I. Voici d’abord pour les mots (importés de l’hébreu lui-même, ou de la traduction grecque des Septante ou de la Vulgate). Comme ces mots grecs ou latins ont perdu, en passant dans les traductions, leur sens classique pour prendre un sens biblique, ils comptent à juste titre comme mots bibliques.

II. Expressions empruntées à l’Ancien Testament.

III. Enfin, les tournures hébraïques :

1) Deux substantifs dépendant l’un de l’autre, dont le second fait fonction d’adjectif : Trône de gloire, parole de vérité, souffle de vie, vent de tempête, homme de sang, esprit de vie (ces tournures devenues si françaises sont une traduction littérale de l’hébreu).
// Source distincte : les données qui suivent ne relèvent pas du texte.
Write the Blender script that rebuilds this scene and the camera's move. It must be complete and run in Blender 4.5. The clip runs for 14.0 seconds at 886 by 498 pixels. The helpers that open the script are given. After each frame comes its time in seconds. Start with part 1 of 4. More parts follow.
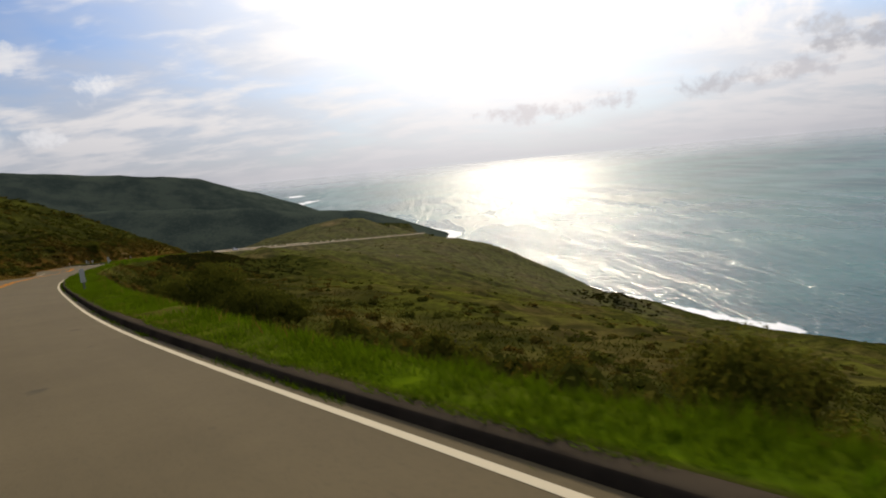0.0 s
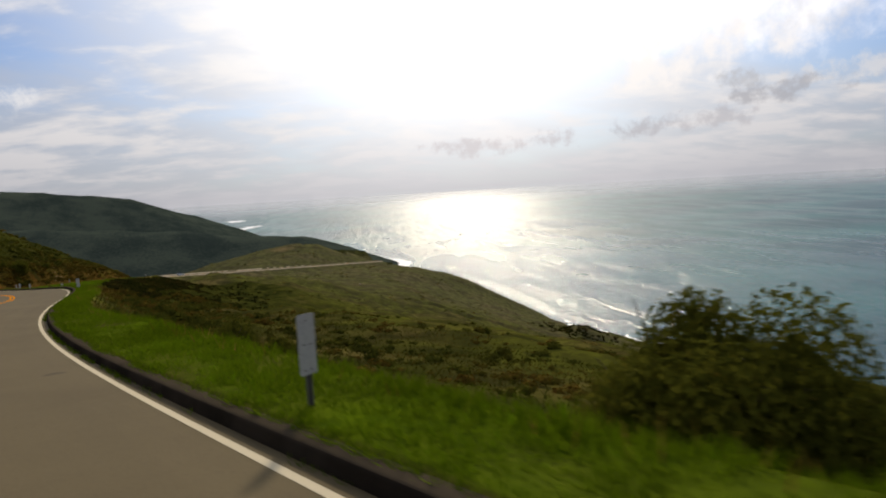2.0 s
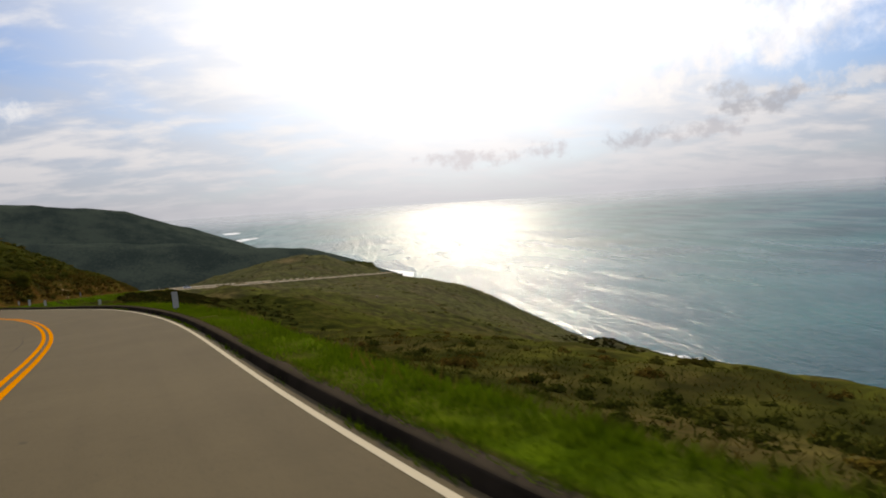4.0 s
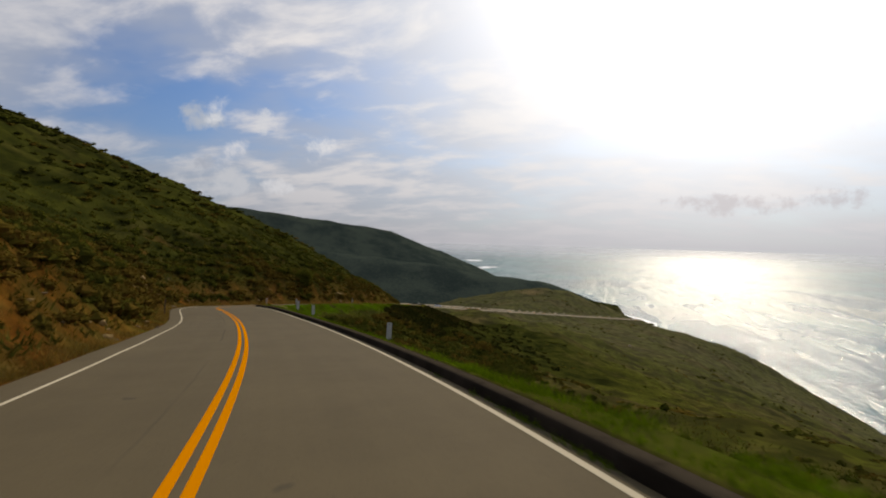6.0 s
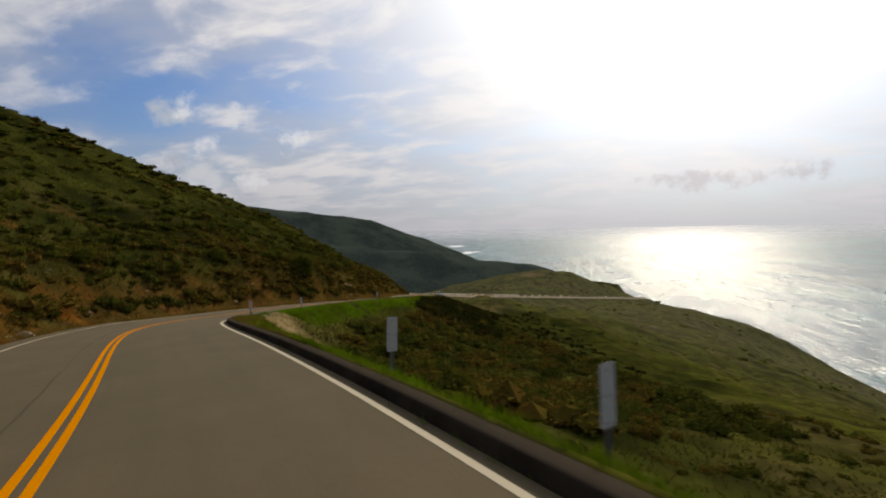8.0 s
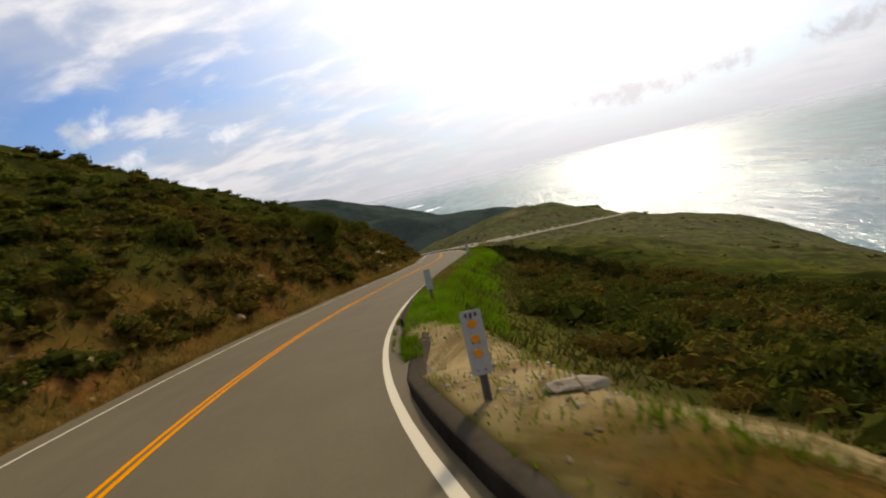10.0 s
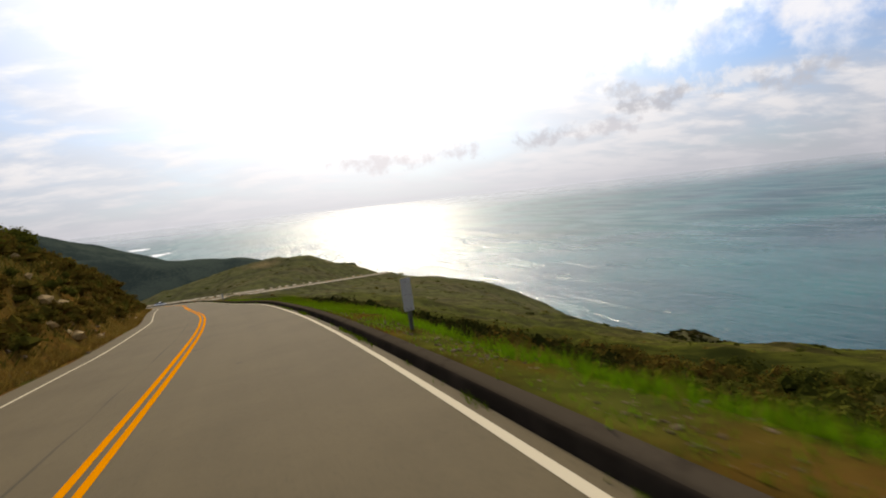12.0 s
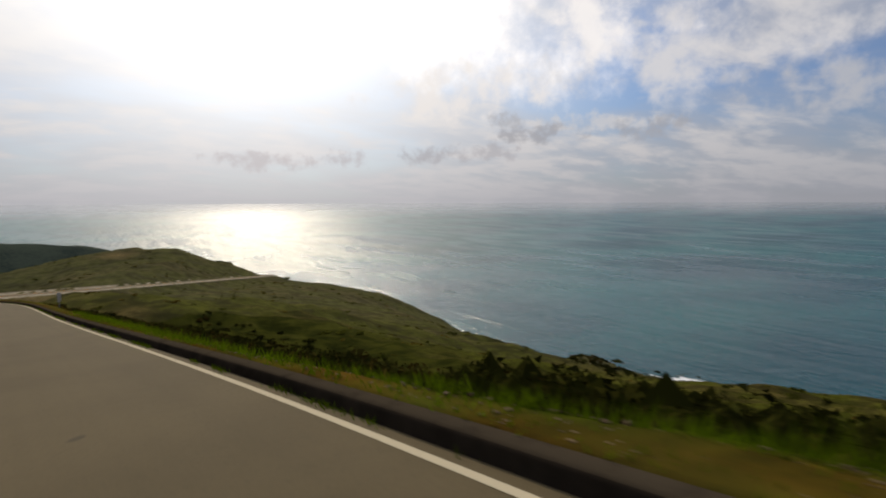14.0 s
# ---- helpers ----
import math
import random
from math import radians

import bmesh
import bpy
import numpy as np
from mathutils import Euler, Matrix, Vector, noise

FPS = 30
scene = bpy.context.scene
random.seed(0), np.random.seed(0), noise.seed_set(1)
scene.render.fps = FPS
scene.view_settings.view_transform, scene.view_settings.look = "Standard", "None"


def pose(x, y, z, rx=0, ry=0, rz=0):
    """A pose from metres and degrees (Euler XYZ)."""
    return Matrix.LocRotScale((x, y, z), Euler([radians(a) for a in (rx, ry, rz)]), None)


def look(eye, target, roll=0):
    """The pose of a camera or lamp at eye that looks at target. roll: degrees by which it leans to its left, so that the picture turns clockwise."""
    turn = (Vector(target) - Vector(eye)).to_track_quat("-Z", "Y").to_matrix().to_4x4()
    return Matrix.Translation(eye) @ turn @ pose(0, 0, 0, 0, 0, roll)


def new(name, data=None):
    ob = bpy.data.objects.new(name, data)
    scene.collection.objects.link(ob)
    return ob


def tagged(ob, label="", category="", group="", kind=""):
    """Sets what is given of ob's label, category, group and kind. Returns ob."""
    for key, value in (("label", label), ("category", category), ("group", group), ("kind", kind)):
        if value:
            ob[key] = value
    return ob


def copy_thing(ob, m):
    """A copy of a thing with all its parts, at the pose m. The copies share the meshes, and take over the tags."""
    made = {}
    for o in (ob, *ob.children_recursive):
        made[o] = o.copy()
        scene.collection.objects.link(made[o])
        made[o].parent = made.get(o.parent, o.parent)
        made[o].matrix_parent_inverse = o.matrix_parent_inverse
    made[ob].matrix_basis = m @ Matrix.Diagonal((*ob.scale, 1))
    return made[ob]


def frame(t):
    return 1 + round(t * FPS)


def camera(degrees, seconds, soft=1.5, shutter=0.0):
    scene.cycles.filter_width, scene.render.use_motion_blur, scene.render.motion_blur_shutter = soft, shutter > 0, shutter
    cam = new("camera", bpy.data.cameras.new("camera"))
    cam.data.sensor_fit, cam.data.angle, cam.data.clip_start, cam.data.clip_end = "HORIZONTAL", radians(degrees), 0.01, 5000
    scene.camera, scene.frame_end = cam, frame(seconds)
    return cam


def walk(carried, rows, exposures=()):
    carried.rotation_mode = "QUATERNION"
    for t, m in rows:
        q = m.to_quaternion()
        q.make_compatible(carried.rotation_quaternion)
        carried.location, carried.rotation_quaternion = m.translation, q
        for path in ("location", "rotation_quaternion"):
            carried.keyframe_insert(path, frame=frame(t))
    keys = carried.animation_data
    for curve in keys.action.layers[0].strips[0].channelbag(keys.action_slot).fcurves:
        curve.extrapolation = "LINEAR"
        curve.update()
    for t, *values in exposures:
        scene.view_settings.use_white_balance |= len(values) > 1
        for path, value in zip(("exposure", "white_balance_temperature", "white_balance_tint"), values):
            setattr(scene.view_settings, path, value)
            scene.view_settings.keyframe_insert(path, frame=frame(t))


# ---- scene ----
# Camera and its way down the road
cam = camera(80.2, 14.0, soft=1.9, shutter=0.16)
PATH = [
    (0, (-1.65, -1.42, 1.70), (-1.68, 8.44, 0.06), -5.34),
    (0.5, (-5.34, 2.69, 1.15), (-4.45, 12.53, -0.42), -5.19),
    (1, (-9.09, 6.93, 0.67), (-7.96, 16.79, -0.57), -2.55),
    (1.5, (-13.15, 11.59, 0.16), (-13.68, 21.54, -0.72), -5.35),
    (2, (-17.35, 16.99, -0.45), (-16.26, 26.86, -1.61), -3.30),
    (2.5, (-21.41, 22.05, -1.07), (-20.31, 31.93, -2.20), -3.33),
    (3, (-25.25, 26.95, -1.63), (-24.11, 36.83, -2.71), -3.41),
    (3.5, (-28.81, 31.87, -2.14), (-27.63, 41.75, -3.15), -3.50),
    (4, (-32.00, 36.95, -2.65), (-30.79, 46.83, -3.60), -3.58),
    (4.5, (-34.81, 42.21, -3.21), (-33.58, 52.09, -4.14), -3.62),
    (5, (-37.58, 47.41, -3.79), (-38.58, 57.34, -4.40), -3.04),
    (5.5, (-40.49, 52.96, -4.45), (-43.44, 62.50, -4.84), 0.06),
    (6, (-44.51, 59.63, -5.23), (-47.61, 69.13, -5.41), 1.49),
    (6.5, (-49.29, 66.68, -6.07), (-50.41, 76.61, -6.17), 2.40),
    (7, (-53.95, 72.96, -6.89), (-56.37, 82.66, -7.06), 3.55),
    (7.5, (-58.73, 79.01, -7.72), (-61.25, 88.68, -7.96), 2.18),
    (8, (-63.45, 84.93, -8.51), (-66.18, 94.54, -8.93), -1.09),
    (8.5, (-68.18, 90.55, -9.20), (-71.17, 100.07, -9.81), -4.99),
    (9, (-73.08, 95.79, -9.81), (-76.28, 105.23, -10.60), -8.26),
    (9.5, (-77.94, 100.89, -10.53), (-81.23, 110.29, -11.39), -9.63),
    (10, (-81.74, 106.62, -11.39), (-83.87, 116.31, -12.65), -13.49),
    (10.5, (-84.73, 112.21, -12.24), (-85.59, 122.06, -13.73), -13.34),
    (11, (-87.01, 118.45, -13.05), (-86.50, 128.34, -14.48), -11.43),
    (11.5, (-88.64, 125.69, -13.82), (-86.71, 135.43, -15.00), -9.58),
    (12, (-89.74, 132.79, -14.56), (-87.05, 142.37, -15.57), -6.18),
    (12.5, (-90.67, 139.63, -15.29), (-87.90, 149.20, -16.16), -4.92),
    (13, (-91.63, 147.47, -16.18), (-89.78, 157.26, -16.98), -4.73),
    (13.5, (-92.78, 156.11, -17.23), (-89.94, 165.66, -18.06), -3.32),
    (14, (-94.11, 164.51, -18.25), (-89.27, 173.22, -19.17), -0.21),
]
walk(cam, [(t, look(eye, target, roll)) for t, eye, target, roll in PATH],
     [(t, stops, 6950, 12.5) for t, stops in ((0, -0.1), (1, -0.1), (2, -0.2), (4.5, -0.12), (5, -0.24), (5.5, -0.28), (7, -0.46), (9.5, 0.05), (11.5, 0.1), (12.5, 0.0), (13.5, -0.28), (14, -0.45))])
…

Ou qui réunissent l’abstrait et le concret : Source de vie, esprit de sagesse, coupe de douleur, etc.

Ou qui, l’un répétant l’autre, expriment l’idée du superlatif absolu : Le Roi des rois, cieux des cieux, siècles des siècles, etc.

2) Particularités de syntaxe qui ont fait violence à la syntaxe du grec ou du latin : Faire miséricorde, faire le bien, faire le mal, rendre le mal pour le bien, trouver grâce, être en opprobre, en bénédiction, dans l’amertume de mon âme, au nom de Dieu, de siècle en siècle, etc.
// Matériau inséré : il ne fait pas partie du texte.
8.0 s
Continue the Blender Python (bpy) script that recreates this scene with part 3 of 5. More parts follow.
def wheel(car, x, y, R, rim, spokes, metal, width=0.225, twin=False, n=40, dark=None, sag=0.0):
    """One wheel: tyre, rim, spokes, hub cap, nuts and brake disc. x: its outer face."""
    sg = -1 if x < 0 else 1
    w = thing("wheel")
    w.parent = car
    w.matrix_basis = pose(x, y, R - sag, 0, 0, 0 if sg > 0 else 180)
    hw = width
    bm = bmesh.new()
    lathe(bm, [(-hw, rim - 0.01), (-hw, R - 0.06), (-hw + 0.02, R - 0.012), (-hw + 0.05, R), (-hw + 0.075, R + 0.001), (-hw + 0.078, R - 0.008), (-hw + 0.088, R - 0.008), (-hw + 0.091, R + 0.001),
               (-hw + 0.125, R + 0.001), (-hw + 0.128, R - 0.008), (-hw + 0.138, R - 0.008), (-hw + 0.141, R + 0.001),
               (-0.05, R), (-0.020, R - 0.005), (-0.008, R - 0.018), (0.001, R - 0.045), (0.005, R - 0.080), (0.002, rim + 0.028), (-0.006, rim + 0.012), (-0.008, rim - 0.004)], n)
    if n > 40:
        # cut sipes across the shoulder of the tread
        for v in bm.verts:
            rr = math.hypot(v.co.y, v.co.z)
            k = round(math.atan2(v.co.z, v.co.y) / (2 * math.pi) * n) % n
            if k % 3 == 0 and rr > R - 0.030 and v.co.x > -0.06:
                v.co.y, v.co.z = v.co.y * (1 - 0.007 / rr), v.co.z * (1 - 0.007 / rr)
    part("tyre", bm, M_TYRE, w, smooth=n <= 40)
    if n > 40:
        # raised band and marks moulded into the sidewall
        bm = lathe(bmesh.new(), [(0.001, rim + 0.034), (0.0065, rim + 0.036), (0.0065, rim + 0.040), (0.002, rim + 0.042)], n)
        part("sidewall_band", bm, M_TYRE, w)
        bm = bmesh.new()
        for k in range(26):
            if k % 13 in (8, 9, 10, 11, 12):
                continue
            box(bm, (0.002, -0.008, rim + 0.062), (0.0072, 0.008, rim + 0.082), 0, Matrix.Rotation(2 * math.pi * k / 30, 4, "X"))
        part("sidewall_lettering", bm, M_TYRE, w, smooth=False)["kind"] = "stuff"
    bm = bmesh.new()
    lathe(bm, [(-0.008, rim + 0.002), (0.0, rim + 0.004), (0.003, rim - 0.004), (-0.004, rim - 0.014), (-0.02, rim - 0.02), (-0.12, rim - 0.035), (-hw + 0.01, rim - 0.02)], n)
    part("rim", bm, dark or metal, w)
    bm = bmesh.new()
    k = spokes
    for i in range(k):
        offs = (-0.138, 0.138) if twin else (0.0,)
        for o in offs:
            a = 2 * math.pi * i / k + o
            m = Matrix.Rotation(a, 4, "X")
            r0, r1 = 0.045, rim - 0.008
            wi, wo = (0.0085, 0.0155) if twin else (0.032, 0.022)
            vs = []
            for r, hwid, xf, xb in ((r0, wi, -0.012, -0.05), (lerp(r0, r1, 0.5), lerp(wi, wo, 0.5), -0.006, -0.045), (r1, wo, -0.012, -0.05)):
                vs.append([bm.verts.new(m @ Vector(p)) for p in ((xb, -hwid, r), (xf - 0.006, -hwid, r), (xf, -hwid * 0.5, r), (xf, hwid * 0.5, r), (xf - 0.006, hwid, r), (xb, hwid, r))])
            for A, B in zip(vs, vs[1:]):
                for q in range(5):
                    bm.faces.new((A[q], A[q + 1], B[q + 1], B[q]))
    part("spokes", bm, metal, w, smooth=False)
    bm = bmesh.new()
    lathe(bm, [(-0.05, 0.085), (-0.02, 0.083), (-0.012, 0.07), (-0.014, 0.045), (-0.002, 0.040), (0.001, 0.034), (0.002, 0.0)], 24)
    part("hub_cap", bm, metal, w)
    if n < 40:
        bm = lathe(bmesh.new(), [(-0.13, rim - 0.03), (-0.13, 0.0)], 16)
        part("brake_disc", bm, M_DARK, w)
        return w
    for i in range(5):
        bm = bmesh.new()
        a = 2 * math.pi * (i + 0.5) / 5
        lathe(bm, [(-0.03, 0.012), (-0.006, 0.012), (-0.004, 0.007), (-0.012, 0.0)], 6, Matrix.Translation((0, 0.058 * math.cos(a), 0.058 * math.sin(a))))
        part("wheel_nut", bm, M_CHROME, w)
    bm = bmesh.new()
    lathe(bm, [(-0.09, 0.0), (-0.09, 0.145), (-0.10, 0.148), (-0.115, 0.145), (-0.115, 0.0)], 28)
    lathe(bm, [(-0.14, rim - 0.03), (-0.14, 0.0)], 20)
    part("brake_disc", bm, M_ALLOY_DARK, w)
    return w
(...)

[Il nous paraît intéressant de reproduire ici un passage de l’étude de M. Ed. Reuss sur le français des Bibles du moyen âge : « Une idée m’a surtout frappé pendant cette étude, c’est celle du triste appauvrissement de la langue française actuelle, comparée à ce qu’elle était il y a cinq siècles. Un nombre prodigieux de mots oubliés et perdus, une allure libre et dégagée de la phrase changée en une syntaxe étroite et rigoureuse, voilà en deux mots à quoi revient la différence des deux époques, et la nôtre, en fait d’avantages réels, n’a guère à faire valoir que la fermeté de son orthographe, et les caprices de sa règle des participes.

« Pour donner une idée de cet appauvrissement de la langue, voici une série de mots tirés du seul chapitre 14 des Juges que je prends au hasard : noncer (nunciare) ; je queisse (quaererem) ; achoison (occasio) ; ree (favus) ; ee (apis) ; je seur, je soloie (soleo, solebam) ; vallet (juvenis) ; devinaille (énigme) ; souldre (solvere) ; sydoine (chemise), cote (tunique) ; oir (audire) ; blandir (blandire) ; ardre (ardere) ; espondre (exponere) ; courroucié (molestus) ; arer (arare) ». — Revue de Théologie, IV, janvier 1852.]
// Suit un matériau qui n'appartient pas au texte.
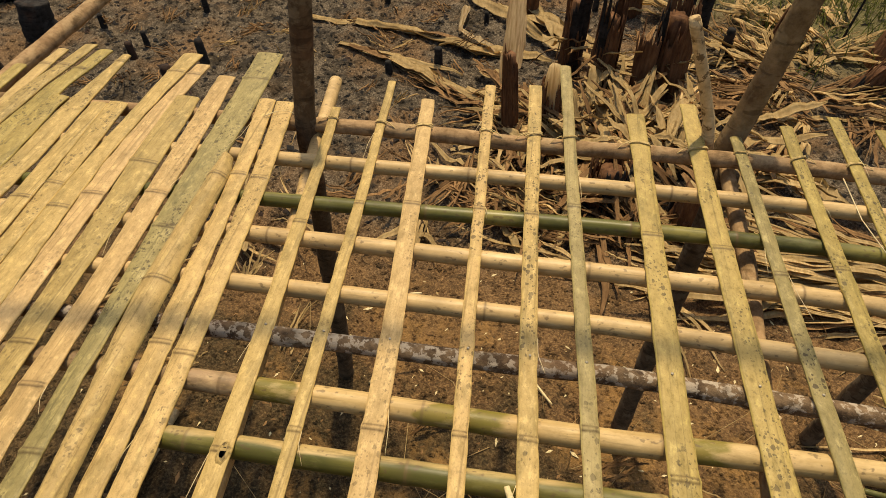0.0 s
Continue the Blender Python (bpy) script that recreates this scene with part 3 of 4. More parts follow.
slat([(-1.151, 1.601, 0.053), (-1.164, 1.5, 0.055), (-1.184, 1.4, 0.059), (-1.188, 1.3, 0.061), (-1.202, 1.1, 0.058), (-1.202, 0.9, 0.058), (-1.202, 0.7, 0.058), (-1.202, 0.5, 0.058), (-1.202, 0.3, 0.058), (-1.202, 0.1, 0.058)], M_SLAT_GREEN, (1.49, 0.9), 53.0, lift=-0.0000, **D)
slat([(-1.209, 1.62, 0.049), (-1.224, 1.5, 0.049), (-1.244, 1.4, 0.053), (-1.249, 1.3, 0.054), (-1.26, 1.1, 0.052), (-1.26, 0.9, 0.052), (-1.26, 0.7, 0.052), (-1.26, 0.5, 0.052), (-1.26, 0.3, 0.052), (-1.26, 0.1, 0.052)], M_SLAT_CLEAN, (1.5, 0.95), 54.0, lift=0.0036, **D)
slat([(-1.285, 1.587, 0.037), (-1.288, 1.5, 0.042), (-1.288, 1.4, 0.045), (-1.282, 1.3, 0.045), (-1.308, 1.1, 0.04), (-1.308, 0.9, 0.04), (-1.308, 0.7, 0.04), (-1.308, 0.5, 0.04), (-1.308, 0.3, 0.04), (-1.308, 0.1, 0.04)], M_SLAT_CLEAN, (1.5, 1.0), 55.0, lift=0.0022, **D)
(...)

Il nous semble que cette nomenclature n’a pour un chrétien rien de sec ni de banal. Que d’autres en tirent les conclusions qu’ils voudront. Pour nous, voici la nôtre : Si Dieu n’était pas notre créateur et notre Roi, si la Bible ne nous apportait pas son message, si elle n’était pas parfaitement humaine et par conséquent vraiment divine, verrait-on ce livre façonner et pétrir ainsi les langues des hommes, faire éclater la grammaire, détruire la syntaxe de langues séculaires, les pénétrer, s’y infiltrer, les refaire à son image, aider à la création de langues nouvelles, au point qu’aujourd’hui, en France, au vingtième siècle, personne ne peut ouvrir la bouche sans parler plus ou moins la langue de la Bible ? Quand nous employons, par exemple, des locutions aussi courantes que faire le bien, faire le mal, rendre le bien pour le mal, sous le ciel, c’est la langue de Moïse, c’est la langue des psaumes, c’est la langue des prophètes hébreux que nous parlons. Et que l’on songe que ce qui est vrai pour le français l’est bien davantage pour l’anglais et pour l’allemand, et davantage encore pour tant de langues dont la traduction de la Bible a été le premier livre écrit et la première littérature. Pour nous, nous ne pouvons autrement que voir dans ce règne littéraire de la Bible une des preuves et une des formes de la royauté de Jésus Christ. Déjà, dans un sens, toute langue le confesse.